**Problem details**
Below are entries. Pull out all lines containing "with".

**Records**
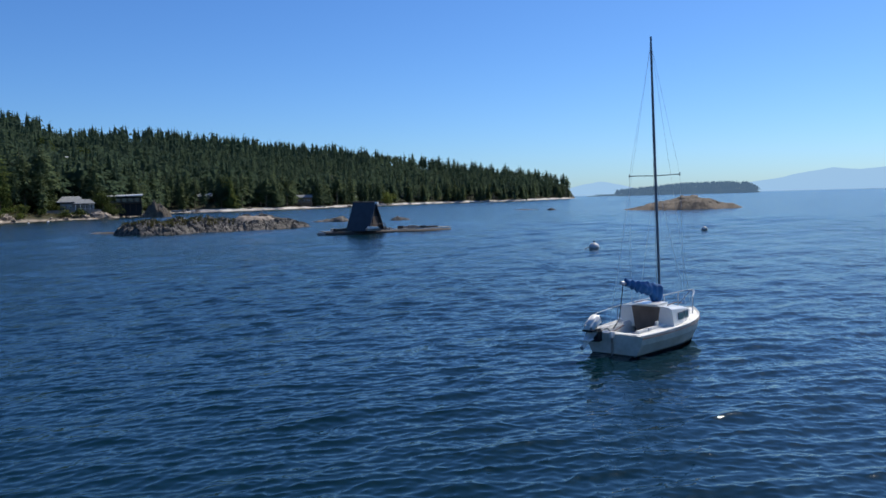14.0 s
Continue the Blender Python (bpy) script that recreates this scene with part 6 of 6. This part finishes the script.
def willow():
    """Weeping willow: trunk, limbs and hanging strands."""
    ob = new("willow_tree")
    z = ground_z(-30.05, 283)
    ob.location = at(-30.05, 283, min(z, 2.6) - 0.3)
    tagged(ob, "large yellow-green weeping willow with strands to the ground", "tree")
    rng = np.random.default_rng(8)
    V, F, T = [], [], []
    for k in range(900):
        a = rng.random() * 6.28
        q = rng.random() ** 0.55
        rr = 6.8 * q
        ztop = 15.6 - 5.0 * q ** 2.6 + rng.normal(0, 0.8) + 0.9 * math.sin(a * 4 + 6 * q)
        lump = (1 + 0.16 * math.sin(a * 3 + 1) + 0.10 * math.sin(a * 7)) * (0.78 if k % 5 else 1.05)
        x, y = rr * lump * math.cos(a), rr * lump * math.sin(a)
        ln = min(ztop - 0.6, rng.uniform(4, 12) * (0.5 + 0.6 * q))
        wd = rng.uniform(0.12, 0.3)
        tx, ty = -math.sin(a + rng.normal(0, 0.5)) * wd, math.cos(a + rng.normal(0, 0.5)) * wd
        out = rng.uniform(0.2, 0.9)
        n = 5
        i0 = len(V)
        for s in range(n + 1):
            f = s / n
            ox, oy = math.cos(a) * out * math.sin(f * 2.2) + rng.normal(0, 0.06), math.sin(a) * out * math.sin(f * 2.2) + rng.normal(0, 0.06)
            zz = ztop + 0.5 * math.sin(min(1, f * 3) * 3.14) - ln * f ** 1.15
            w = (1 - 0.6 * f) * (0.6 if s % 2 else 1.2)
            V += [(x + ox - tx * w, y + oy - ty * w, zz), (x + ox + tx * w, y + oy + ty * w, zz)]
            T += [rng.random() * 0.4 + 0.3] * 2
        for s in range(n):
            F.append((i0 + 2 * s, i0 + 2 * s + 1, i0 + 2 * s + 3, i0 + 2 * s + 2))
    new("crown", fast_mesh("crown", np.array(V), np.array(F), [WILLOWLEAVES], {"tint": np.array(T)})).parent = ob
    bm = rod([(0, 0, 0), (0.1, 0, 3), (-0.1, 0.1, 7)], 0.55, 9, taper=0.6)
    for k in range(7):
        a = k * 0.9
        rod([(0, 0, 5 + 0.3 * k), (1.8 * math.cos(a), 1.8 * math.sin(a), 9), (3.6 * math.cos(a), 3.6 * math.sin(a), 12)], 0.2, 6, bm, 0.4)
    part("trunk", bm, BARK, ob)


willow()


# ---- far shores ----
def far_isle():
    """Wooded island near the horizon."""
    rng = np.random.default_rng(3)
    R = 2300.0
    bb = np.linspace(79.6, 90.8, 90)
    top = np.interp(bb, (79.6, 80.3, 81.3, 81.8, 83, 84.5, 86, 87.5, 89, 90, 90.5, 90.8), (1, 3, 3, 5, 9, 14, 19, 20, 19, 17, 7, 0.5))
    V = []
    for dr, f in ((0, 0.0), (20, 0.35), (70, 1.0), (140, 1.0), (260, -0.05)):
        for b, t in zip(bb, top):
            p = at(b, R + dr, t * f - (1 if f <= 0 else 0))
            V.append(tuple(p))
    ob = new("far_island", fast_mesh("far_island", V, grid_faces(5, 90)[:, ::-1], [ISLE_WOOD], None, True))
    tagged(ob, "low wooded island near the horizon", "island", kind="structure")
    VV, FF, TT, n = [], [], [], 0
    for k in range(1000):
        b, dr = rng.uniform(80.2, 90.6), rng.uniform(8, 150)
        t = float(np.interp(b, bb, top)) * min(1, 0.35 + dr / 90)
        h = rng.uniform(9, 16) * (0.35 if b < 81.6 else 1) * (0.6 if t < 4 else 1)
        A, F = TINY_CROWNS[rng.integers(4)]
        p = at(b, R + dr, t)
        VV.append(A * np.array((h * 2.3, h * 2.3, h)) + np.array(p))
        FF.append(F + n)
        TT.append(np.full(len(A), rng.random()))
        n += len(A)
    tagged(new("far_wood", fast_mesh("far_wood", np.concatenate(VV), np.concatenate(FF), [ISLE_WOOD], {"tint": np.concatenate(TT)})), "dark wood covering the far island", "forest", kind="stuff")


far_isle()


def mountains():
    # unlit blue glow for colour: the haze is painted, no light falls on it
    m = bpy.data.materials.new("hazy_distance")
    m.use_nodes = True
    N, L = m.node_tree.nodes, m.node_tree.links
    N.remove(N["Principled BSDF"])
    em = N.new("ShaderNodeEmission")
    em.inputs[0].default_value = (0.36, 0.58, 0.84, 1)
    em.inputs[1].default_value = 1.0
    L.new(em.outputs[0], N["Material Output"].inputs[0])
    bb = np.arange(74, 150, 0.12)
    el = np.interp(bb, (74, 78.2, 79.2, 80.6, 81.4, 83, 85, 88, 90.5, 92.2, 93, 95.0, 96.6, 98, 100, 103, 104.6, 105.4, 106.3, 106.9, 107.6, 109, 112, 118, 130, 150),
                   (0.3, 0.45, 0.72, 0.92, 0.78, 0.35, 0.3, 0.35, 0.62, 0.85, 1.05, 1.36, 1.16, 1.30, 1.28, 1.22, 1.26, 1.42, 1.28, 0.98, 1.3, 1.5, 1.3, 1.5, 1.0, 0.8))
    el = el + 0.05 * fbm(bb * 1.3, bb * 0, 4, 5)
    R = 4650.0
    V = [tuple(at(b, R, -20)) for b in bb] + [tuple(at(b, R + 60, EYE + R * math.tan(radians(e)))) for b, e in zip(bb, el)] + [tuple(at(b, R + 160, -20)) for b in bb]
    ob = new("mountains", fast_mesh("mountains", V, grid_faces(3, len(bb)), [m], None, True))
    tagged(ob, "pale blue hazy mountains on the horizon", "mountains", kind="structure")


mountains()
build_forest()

---

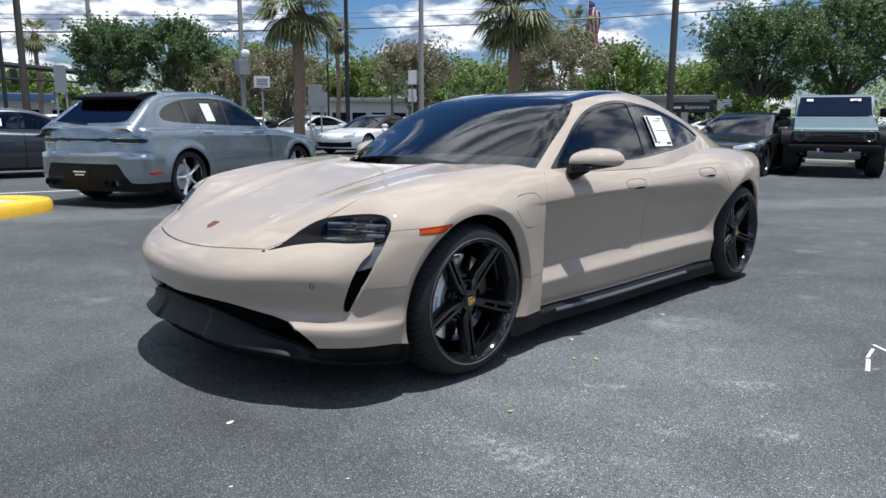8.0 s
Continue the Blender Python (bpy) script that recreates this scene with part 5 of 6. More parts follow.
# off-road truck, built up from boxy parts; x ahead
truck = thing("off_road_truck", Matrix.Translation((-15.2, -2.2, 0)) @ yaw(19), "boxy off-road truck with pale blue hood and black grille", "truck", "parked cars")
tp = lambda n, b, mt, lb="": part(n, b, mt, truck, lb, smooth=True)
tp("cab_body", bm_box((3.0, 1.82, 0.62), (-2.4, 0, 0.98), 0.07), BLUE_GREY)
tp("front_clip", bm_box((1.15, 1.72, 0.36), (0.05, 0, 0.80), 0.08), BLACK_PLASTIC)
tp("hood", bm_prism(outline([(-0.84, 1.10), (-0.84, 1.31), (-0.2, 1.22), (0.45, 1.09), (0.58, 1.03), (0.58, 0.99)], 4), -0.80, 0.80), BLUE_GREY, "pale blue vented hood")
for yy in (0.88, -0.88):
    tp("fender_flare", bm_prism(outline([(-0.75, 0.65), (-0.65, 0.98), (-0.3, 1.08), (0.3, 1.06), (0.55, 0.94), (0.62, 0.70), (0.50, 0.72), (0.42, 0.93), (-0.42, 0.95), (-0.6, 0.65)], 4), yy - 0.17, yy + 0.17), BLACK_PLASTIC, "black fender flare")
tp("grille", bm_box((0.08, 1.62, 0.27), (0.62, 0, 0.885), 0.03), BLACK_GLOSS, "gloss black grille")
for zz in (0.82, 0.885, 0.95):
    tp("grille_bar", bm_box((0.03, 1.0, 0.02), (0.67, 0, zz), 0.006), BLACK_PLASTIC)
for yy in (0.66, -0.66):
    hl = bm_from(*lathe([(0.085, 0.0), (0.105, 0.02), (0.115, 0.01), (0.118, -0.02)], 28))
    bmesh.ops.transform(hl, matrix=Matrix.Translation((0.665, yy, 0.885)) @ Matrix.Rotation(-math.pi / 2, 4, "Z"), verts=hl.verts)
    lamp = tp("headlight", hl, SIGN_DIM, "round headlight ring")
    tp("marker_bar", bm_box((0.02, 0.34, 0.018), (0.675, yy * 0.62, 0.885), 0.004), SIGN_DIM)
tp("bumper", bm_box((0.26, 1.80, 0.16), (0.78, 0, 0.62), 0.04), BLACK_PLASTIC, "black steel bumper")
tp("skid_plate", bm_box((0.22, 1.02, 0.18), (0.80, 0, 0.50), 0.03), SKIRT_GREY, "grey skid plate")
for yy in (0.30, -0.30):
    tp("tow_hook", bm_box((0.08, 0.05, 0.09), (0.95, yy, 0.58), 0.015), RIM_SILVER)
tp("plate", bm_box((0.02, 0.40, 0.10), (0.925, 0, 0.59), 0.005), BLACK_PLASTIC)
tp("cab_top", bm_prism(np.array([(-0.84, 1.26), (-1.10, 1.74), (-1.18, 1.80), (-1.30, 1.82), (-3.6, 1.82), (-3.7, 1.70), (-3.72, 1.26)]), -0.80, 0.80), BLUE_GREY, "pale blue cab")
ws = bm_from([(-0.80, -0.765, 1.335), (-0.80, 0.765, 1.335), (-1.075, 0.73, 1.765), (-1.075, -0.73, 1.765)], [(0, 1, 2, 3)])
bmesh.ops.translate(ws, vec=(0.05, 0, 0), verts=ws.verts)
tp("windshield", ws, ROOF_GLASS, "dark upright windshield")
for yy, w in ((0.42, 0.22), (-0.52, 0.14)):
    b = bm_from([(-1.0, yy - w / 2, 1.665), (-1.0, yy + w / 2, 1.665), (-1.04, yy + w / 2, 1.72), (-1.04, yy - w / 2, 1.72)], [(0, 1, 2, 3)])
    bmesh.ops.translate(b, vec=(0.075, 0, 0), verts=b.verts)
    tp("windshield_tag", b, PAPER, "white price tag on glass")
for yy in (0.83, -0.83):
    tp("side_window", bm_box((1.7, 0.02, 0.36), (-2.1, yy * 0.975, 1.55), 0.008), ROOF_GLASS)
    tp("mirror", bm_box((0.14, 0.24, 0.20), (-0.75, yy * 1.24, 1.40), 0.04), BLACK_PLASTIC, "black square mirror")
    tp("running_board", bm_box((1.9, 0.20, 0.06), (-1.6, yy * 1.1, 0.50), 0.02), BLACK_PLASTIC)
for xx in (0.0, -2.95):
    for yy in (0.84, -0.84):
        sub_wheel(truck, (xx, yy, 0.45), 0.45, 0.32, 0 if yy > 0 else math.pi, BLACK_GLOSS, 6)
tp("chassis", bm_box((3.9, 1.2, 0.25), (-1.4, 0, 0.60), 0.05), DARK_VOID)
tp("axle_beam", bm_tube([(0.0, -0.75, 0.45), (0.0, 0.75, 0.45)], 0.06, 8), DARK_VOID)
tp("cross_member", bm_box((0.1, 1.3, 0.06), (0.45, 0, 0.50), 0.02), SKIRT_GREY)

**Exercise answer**
Continue the Blender Python (bpy) script that recreates this scene with part 6 of 6. This part finishes the script.
    tagged(ob, "large yellow-green weeping willow with strands to the ground", "tree")
Continue the Blender Python (bpy) script that recreates this scene with part 5 of 6. More parts follow.
truck = thing("off_road_truck", Matrix.Translation((-15.2, -2.2, 0)) @ yaw(19), "boxy off-road truck with pale blue hood and black grille", "truck", "parked cars")